Dari berbagai sumber, pada zaman sultan Harun Ar-Rasyid di irak, ketika sultan selesai membangun sebuah bangunan yang teramat megah menyerupai bangunan Nabi Sulaiman.

Ketika itu sultan memintai pendapat para menterinya.

Menteri yang mengurus di bidang pertahanan menjawab dengan decak kagum “tuan memang hebat dalam segi keamanan bangunan ini sangat kuat dan kokoh disetiap sudut- sudutnya”. Selanjutnya menteri yang mengatur ketatanegaraan memberi komentar luar biasa “belum pernah seumur-umur hamba melihat bangunan yang begitu strategis.

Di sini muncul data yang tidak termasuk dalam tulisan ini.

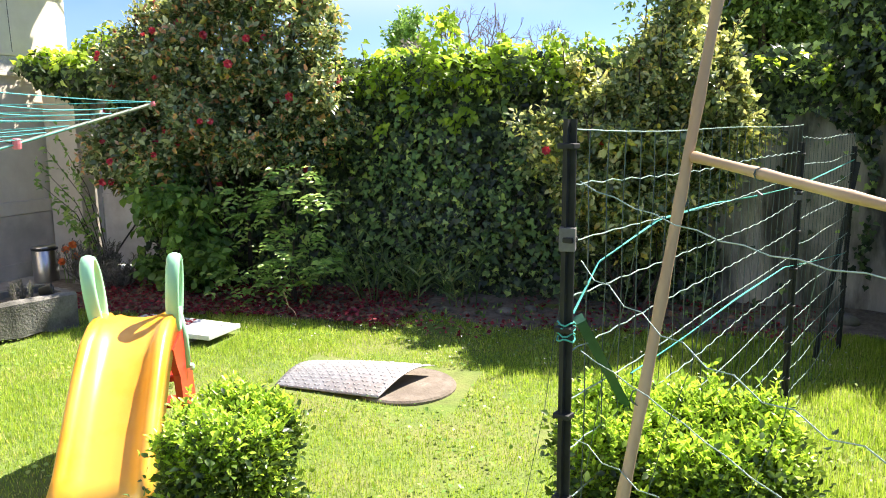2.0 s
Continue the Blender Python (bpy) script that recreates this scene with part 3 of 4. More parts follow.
def compound_shrub():
    s = root("young_tree", -3.6, 6.05, 0, "young shrub with bright green feathery compound leaves", "shrub")
    o = np.array((-3.6, 6.05, 0))
    p, d = shell(lumpy(BRIGHT, 4, 0.4), 150, 0.6, 0.14, 0.5)
    p = p[p[:, 2] > 0.08] - o
    bm = bmesh.new()
    q, w, nn = [], [], []
    for a in p:
        lead = unit((np.array([a[0] * 0.6, a[1] * 0.5 - 0.35, 0.05]) + rng.normal(size=3) * 0.35)[None])[0]
        lead[2] = -0.15 + 0.5 * lead[2]
        side = unit(np.cross(lead, (0, 0, 1))[None])[0]
        ln = rng.uniform(0.16, 0.26)
        for i in range(4):
            b = a + lead * ln * (i + 1) / 4.6 + np.array([0, 0, -0.06 * (i / 4) ** 2])
            for sgn in (-1, 1):
                q.append(b)
                w.append(side * sgn + lead * 0.5)
                nn.append((0.2, -0.5, 0.85))
        q.append(a + lead * ln)
        w.append(lead)
        nn.append((0.2, -0.5, 0.85))
    for i in range(9):
        limbs(bm, (rng.normal() * 0.05, rng.normal() * 0.05, -0.03), [p[rng.integers(len(p))]], 0.008, 0.1, 5)
    part("trunk", bm, M_BARK, s)
    q, w, nn = np.array(q), np.array(w), np.array(nn) + rng.normal(size=(len(q), 3)) * 0.25
    leaves("crown", q, w, nn, 0.066 * rng.uniform(0.6, 1.15, len(q)), 0.46, F_BRIGHT, s)


compound_shrub()


def lance_plant(name, x, y, n, height, label, lean=0.4, width=0.045):
    s = root(name, x, y, 0, label, "plant")
    p, w, ln = [], [], []
    bm = bmesh.new()
    for k in range(n):
        a = rng.uniform(0, 2 * math.pi)
        base = np.array([math.cos(a), math.sin(a), 0]) * rng.uniform(0, 0.16)
        top = base + np.array([math.cos(a) * lean * rng.uniform(0.2, 1), math.sin(a) * lean * rng.uniform(0.2, 1) - 0.1, rng.uniform(0.5, 1)]) * height
        tube(bm, [base, (base + top) / 2 + np.array([0, 0, 0.05]), top], [0.006, 0.005, 0.003], 5)
        for s_ in np.linspace(0.25, 1, 11):
            b = rng.uniform(0, 2 * math.pi)
            p.append(base + (top - base) * s_)
            w.append(np.array([math.cos(b), math.sin(b), 0.75]))
            ln.append(height * rng.uniform(0.2, 0.36))
    part("stem", bm, F_SPEAR, s)
    p, w = np.array(p), np.array(w)
    leaves("foliage", p, w, unit(rng.normal(size=p.shape) * 0.4 + np.array([0, -0.3, 1])), np.array(ln), 0.09, F_SPEAR, s, SPEARLEAF)


lance_plant("lance_leaf_plant", -2.75, 6.35, 8, 0.66, "dark clump of upright lance-shaped leaves", 0.3)
lance_plant("lance_leaf_plant", -2.35, 6.4, 6, 0.62, "dark clump of upright lance-shaped leaves", 0.3)
lance_plant("lance_leaf_plant", -3.05, 6.3, 6, 0.7, "dark clump of upright lance-shaped leaves", 0.45)


# ---- ivy ----
def bare(x, z):
    """The stretch of wall that shows its concrete."""
    return (-0.5 + 0.14 * np.sin(z * 5.0)) < x and x < 0.68 + 0.06 * math.sin(z * 9) and z < 1.42 + 0.12 * math.sin(x * 7)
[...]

Bukan hanya ketepatan lokasinya, desain bangunan juga menambah betapa sempurnanya bangunan tuan kali ini”. Begitu pula menteri yang mengurusi dibidang perekonomian tak kalah saing dengan tanggapannya, “bagi hamba bangunan tuan ini bukan hanya kokoh dan megah melainkan tuan telah tepat untuk memilih sebuah bangunan yang sekaligus menumbuhkembangkan lapangan pekerjaan para penduduk serta meningkatkan perekonomian bagi golongan rakyat miskin untuk mengais rezeki dengan banyaknya kunjungan-kunjungan orang-orang yang ingin melihat bangunan ini”.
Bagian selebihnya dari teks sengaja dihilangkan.